## Directions for this task
From the listing below, pull each line that includes "with".

## Listed records
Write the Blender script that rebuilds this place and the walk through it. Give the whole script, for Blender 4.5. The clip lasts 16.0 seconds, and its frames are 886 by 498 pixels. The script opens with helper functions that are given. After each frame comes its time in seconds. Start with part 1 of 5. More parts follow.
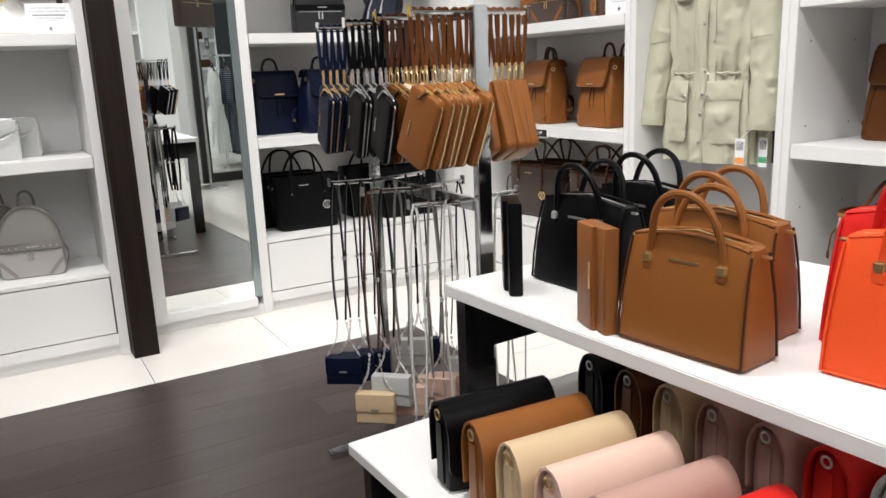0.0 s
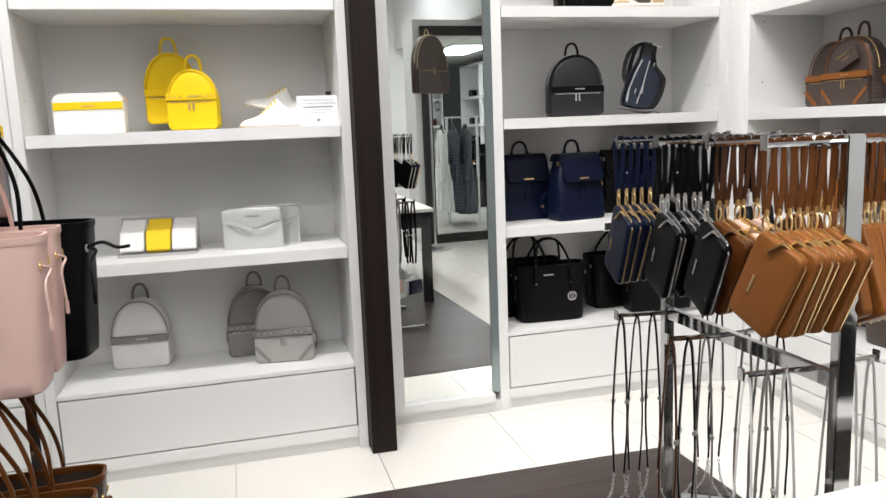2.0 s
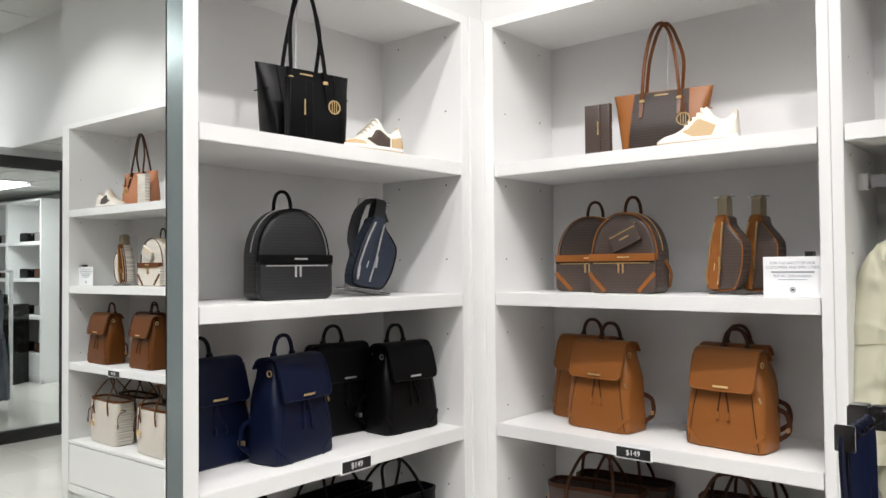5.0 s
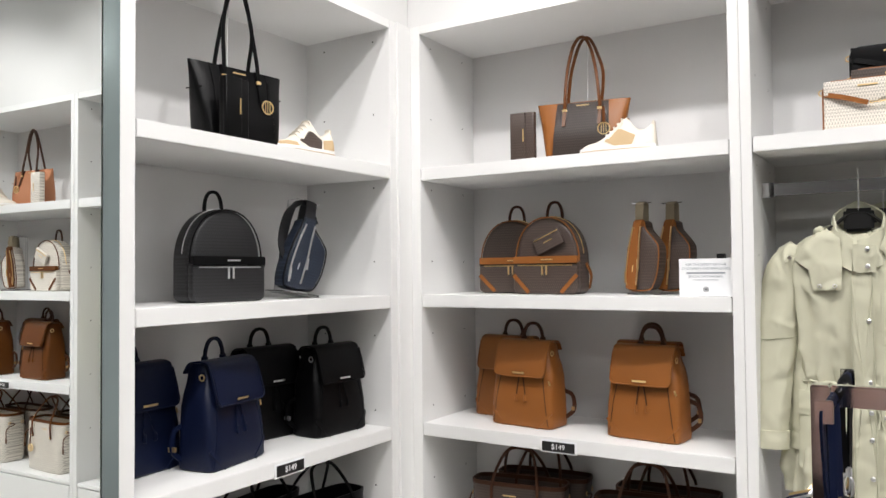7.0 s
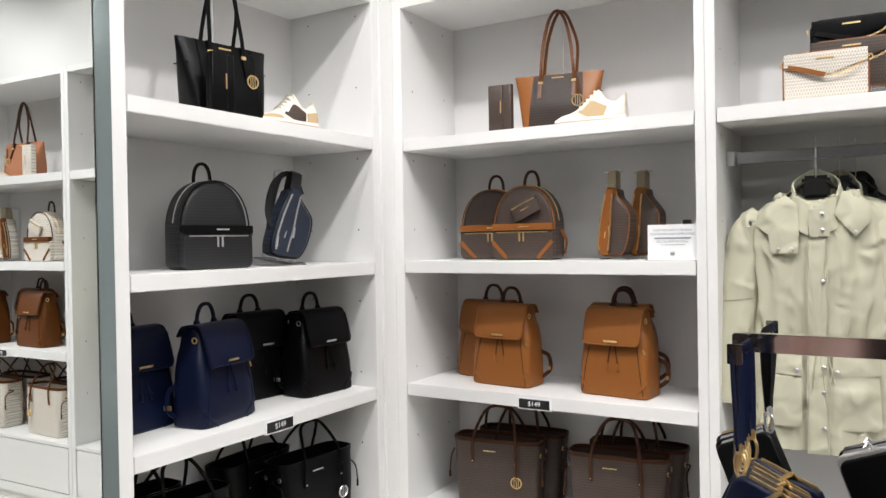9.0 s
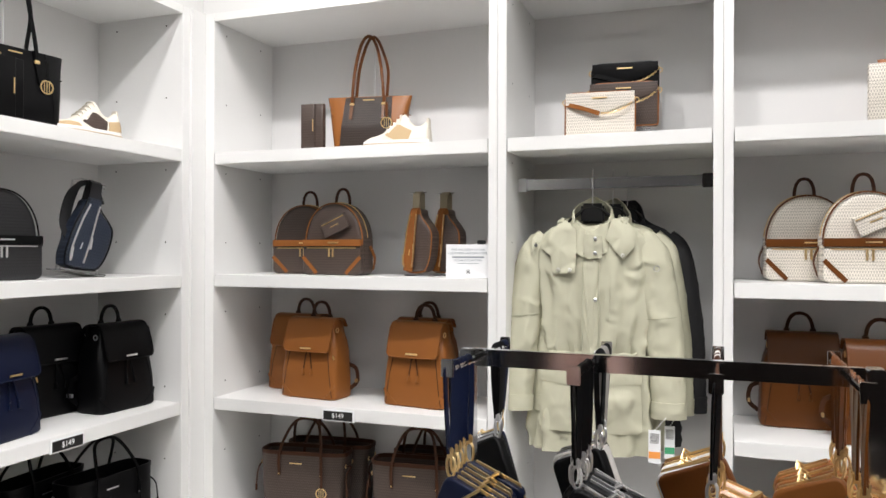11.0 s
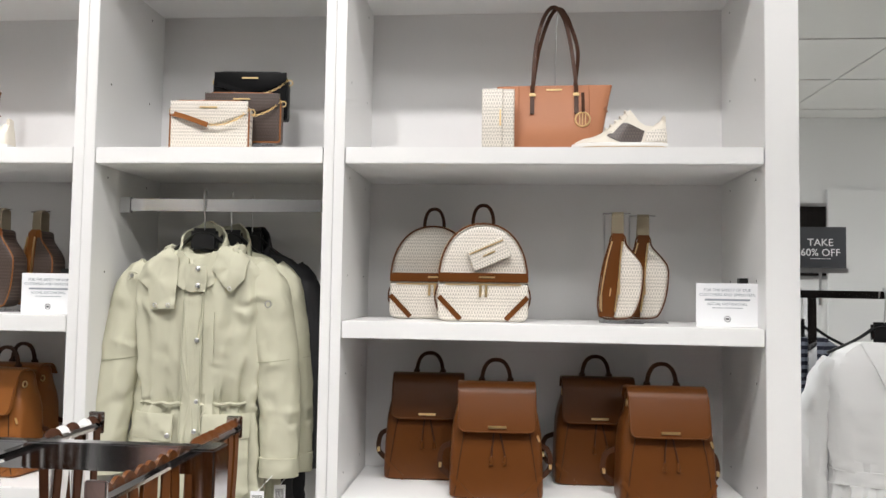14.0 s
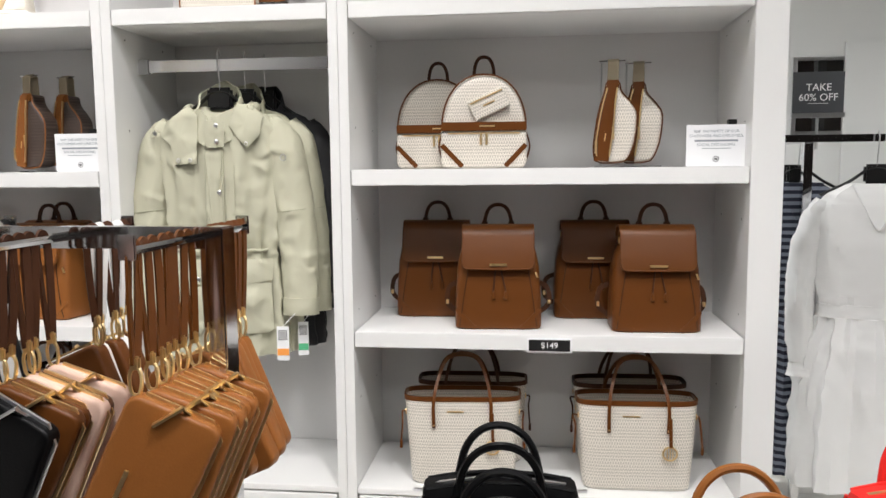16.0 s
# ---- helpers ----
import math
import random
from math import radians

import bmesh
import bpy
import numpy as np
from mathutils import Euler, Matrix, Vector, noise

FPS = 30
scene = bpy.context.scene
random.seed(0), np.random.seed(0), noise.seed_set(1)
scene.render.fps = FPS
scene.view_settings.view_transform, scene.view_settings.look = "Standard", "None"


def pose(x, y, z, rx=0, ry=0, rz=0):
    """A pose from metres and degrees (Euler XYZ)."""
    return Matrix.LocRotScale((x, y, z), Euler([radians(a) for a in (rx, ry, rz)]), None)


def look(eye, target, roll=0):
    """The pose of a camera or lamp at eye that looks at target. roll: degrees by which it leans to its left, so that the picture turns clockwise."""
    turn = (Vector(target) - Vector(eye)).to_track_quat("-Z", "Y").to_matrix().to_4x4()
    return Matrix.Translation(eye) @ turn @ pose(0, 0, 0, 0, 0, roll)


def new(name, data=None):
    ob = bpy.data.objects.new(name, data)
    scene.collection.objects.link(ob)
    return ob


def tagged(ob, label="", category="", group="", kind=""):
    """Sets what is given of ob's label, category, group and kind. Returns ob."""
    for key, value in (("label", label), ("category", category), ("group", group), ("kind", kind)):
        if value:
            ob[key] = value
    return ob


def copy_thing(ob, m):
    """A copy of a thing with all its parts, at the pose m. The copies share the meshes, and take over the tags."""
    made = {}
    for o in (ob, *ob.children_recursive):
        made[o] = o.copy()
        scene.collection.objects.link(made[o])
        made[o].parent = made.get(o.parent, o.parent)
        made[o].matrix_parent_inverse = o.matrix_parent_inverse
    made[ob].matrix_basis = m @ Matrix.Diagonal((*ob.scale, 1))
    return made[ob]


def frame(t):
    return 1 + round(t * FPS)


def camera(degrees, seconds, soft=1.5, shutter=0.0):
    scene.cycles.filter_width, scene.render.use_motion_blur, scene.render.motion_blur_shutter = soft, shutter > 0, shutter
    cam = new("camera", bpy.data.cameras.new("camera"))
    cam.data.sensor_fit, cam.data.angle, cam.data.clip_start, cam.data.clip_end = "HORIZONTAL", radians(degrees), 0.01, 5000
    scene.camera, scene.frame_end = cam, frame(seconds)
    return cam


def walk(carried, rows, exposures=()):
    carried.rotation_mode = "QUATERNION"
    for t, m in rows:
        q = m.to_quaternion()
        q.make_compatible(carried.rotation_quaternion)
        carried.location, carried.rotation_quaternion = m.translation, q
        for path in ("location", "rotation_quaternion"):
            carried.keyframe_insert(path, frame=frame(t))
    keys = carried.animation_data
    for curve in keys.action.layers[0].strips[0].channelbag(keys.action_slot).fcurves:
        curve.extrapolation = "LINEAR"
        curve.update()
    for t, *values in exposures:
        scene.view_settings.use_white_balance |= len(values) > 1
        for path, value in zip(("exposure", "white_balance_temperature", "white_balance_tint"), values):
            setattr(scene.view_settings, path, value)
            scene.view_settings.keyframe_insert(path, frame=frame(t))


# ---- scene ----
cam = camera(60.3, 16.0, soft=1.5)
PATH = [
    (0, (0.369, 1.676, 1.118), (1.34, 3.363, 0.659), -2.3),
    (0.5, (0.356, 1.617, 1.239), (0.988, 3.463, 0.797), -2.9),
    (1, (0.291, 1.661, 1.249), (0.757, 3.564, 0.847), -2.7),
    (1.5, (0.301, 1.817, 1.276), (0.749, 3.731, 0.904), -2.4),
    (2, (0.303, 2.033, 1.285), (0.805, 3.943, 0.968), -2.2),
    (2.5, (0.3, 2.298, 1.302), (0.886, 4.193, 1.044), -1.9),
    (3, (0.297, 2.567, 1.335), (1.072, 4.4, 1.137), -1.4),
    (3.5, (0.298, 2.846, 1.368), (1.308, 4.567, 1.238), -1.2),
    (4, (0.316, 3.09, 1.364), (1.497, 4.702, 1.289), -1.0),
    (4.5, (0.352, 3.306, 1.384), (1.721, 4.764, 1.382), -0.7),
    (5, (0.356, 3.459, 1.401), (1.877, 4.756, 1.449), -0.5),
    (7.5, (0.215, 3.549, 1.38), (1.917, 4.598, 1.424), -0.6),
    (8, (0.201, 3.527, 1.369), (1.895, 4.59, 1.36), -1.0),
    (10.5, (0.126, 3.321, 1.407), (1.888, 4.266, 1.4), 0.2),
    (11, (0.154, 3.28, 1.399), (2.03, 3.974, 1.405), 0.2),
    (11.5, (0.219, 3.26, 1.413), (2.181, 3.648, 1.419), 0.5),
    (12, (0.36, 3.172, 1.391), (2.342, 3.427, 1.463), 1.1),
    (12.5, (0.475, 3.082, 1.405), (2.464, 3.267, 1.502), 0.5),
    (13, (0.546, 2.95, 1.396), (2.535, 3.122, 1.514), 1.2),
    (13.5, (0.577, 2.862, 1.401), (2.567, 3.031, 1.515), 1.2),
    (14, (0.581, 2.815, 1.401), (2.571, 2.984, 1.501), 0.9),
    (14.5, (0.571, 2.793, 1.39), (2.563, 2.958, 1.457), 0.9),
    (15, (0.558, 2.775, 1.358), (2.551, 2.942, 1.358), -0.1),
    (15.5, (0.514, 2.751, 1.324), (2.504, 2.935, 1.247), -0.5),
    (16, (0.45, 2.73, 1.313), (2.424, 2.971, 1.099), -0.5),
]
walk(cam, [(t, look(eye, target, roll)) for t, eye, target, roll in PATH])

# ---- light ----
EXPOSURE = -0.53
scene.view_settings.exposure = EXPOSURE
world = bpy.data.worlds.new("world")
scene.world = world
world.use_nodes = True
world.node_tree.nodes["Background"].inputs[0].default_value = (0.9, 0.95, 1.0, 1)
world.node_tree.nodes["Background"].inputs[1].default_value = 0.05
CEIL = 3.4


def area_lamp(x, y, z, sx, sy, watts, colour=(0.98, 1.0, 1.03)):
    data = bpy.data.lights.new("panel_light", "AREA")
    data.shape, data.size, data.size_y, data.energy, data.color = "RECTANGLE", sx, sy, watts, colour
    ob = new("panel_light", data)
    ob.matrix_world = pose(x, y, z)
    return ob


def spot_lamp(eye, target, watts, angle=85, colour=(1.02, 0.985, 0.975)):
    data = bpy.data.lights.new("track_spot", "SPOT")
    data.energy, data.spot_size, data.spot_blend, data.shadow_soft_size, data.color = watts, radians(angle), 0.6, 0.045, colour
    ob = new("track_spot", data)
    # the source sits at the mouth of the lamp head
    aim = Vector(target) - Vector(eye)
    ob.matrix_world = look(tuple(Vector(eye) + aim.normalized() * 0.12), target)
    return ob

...

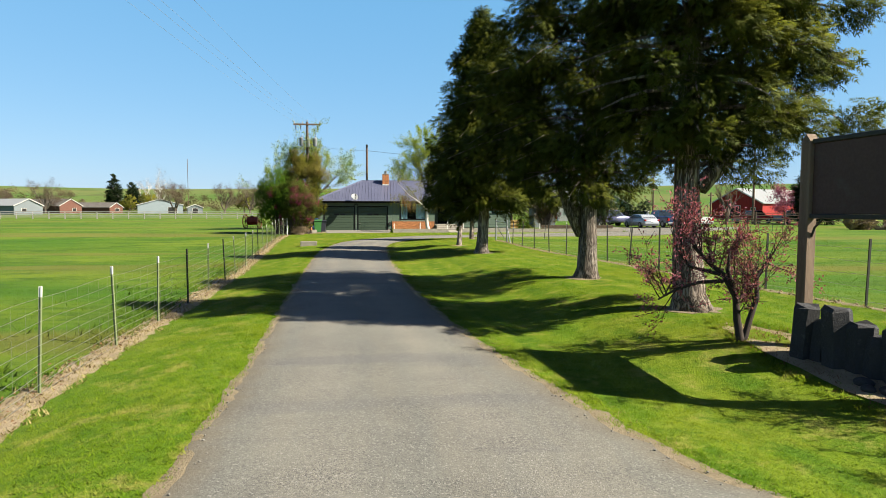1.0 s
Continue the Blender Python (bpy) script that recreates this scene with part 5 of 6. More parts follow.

## Full solution
Write the Blender script that rebuilds this place and the walk through it. Give the whole script, for Blender 4.5. The clip lasts 16.0 seconds, and its frames are 886 by 498 pixels. The script opens with helper functions that are given. After each frame comes its time in seconds. Start with part 1 of 5. More parts follow.
    """A copy of a thing with all its parts, at the pose m. The copies share the meshes, and take over the tags."""
Continue the Blender Python (bpy) script that recreates this scene with part 5 of 6. More parts follow.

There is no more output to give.